╭─ Data for this task

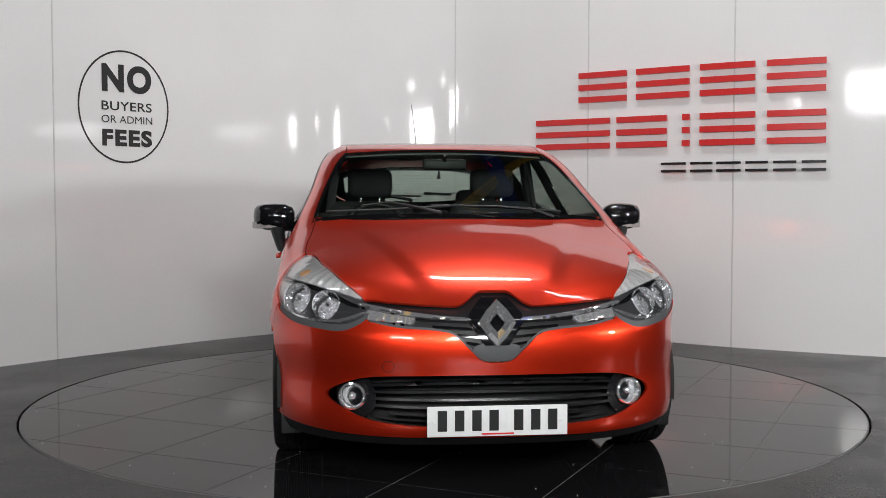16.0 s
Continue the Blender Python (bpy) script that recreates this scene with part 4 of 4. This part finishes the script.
# ---- door mirrors ----
for s in (-1, 1):
    rings = []
    for y, hx, hz, x, z in ((0.775, 0.030, 0.040, 0.640, 0.985), (0.785, 0.062, 0.058, 0.630, 0.988), (0.82, 0.080, 0.068, 0.622, 0.994), (0.87, 0.084, 0.068, 0.616, 0.996), (0.92, 0.080, 0.064, 0.606, 0.998), (0.955, 0.068, 0.056, 0.592, 1.000), (0.972, 0.045, 0.040, 0.580, 1.000), (0.978, 0.018, 0.018, 0.572, 1.000)):
        r = []
        for i in range(28):
            a = 2 * math.pi * i / 28
            c, n = math.cos(a), math.sin(a)
            px = math.copysign(abs(c) ** 0.62, c)
            pz = math.copysign(abs(n) ** 0.70, n)
            r.append((x + hx * px * (1.0 if c < 0 else 1.05) - 0.012 * pz * pz * (c > 0), s * y, z + hz * pz))
        rings.append(r)
    mi = loft("door_mirror", rings, PIANO, car, "gloss black door mirror with indicator", sharp=60)
    loft("mirror_foot", [[(cx + ax * math.cos(math.pi * i / 8), s * (cy + ay * math.sin(math.pi * i / 8)), cz) for i in range(16)] for cx, cy, cz, ax, ay in
                         ((0.722, 0.822, 0.828, 0.030, 0.014), (0.718, 0.830, 0.836, 0.052, 0.024), (0.700, 0.842, 0.875, 0.048, 0.028), (0.672, 0.852, 0.915, 0.046, 0.032), (0.648, 0.858, 0.950, 0.052, 0.040))], TRIM, mi, "satin black mirror foot")
    rings = []
    for y, hz, x in ((0.86, 0.010, 0.690), (0.90, 0.014, 0.682), (0.94, 0.016, 0.660), (0.966, 0.016, 0.632), (0.980, 0.015, 0.590), (0.982, 0.012, 0.540)):
        o = 0.004
        rings.append([(x + o, s * (y + o * 0.6), 0.958 - hz), (x + o, s * (y + o * 0.6), 0.958 + hz), (x - 0.02, s * (y - 0.012), 0.958 + hz), (x - 0.02, s * (y - 0.012), 0.958 - hz)])
    loft("indicator_lens", rings, LAMP_WHITE, mi, "clear indicator lens")
    block("mirror_glass", (0.528, min(s * 0.80, s * 0.955), 0.945), (0.534, max(s * 0.80, s * 0.955), 1.045), MIRROR, mi, "mirror glass", bevel=0.002)

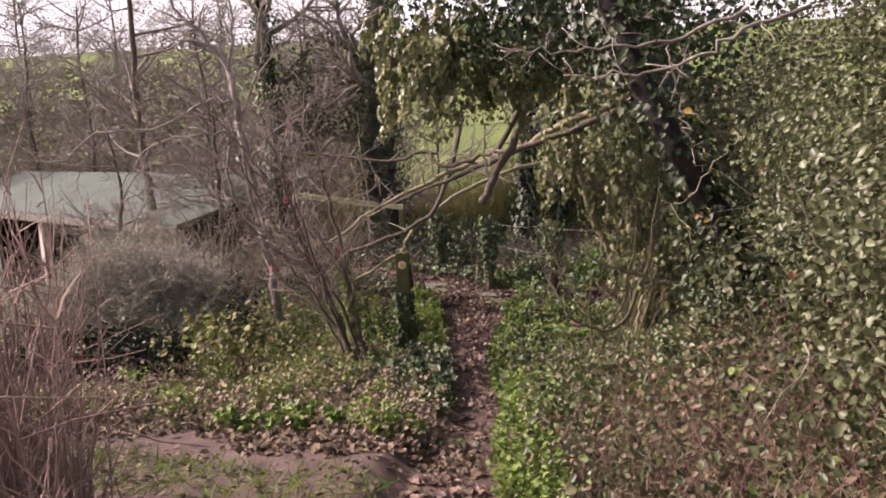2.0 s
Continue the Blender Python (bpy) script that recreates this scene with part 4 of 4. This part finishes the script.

╰─

What the task requires |
Your task is to retype all the entries exactly and leave out any pictures.

Output of the exercise |
16.0 s
Continue the Blender Python (bpy) script that recreates this scene with part 4 of 4. This part finishes the script.
# ---- door mirrors ----
for s in (-1, 1):
    rings = []
    for y, hx, hz, x, z in ((0.775, 0.030, 0.040, 0.640, 0.985), (0.785, 0.062, 0.058, 0.630, 0.988), (0.82, 0.080, 0.068, 0.622, 0.994), (0.87, 0.084, 0.068, 0.616, 0.996), (0.92, 0.080, 0.064, 0.606, 0.998), (0.955, 0.068, 0.056, 0.592, 1.000), (0.972, 0.045, 0.040, 0.580, 1.000), (0.978, 0.018, 0.018, 0.572, 1.000)):
        r = []
        for i in range(28):
            a = 2 * math.pi * i / 28
            c, n = math.cos(a), math.sin(a)
            px = math.copysign(abs(c) ** 0.62, c)
            pz = math.copysign(abs(n) ** 0.70, n)
            r.append((x + hx * px * (1.0 if c < 0 else 1.05) - 0.012 * pz * pz * (c > 0), s * y, z + hz * pz))
        rings.append(r)
    mi = loft("door_mirror", rings, PIANO, car, "gloss black door mirror with indicator", sharp=60)
    loft("mirror_foot", [[(cx + ax * math.cos(math.pi * i / 8), s * (cy + ay * math.sin(math.pi * i / 8)), cz) for i in range(16)] for cx, cy, cz, ax, ay in
                         ((0.722, 0.822, 0.828, 0.030, 0.014), (0.718, 0.830, 0.836, 0.052, 0.024), (0.700, 0.842, 0.875, 0.048, 0.028), (0.672, 0.852, 0.915, 0.046, 0.032), (0.648, 0.858, 0.950, 0.052, 0.040))], TRIM, mi, "satin black mirror foot")
    rings = []
    for y, hz, x in ((0.86, 0.010, 0.690), (0.90, 0.014, 0.682), (0.94, 0.016, 0.660), (0.966, 0.016, 0.632), (0.980, 0.015, 0.590), (0.982, 0.012, 0.540)):
        o = 0.004
        rings.append([(x + o, s * (y + o * 0.6), 0.958 - hz), (x + o, s * (y + o * 0.6), 0.958 + hz), (x - 0.02, s * (y - 0.012), 0.958 + hz), (x - 0.02, s * (y - 0.012), 0.958 - hz)])
    loft("indicator_lens", rings, LAMP_WHITE, mi, "clear indicator lens")
    block("mirror_glass", (0.528, min(s * 0.80, s * 0.955), 0.945), (0.534, max(s * 0.80, s * 0.955), 1.045), MIRROR, mi, "mirror glass", bevel=0.002)

2.0 s
Continue the Blender Python (bpy) script that recreates this scene with part 4 of 4. This part finishes the script.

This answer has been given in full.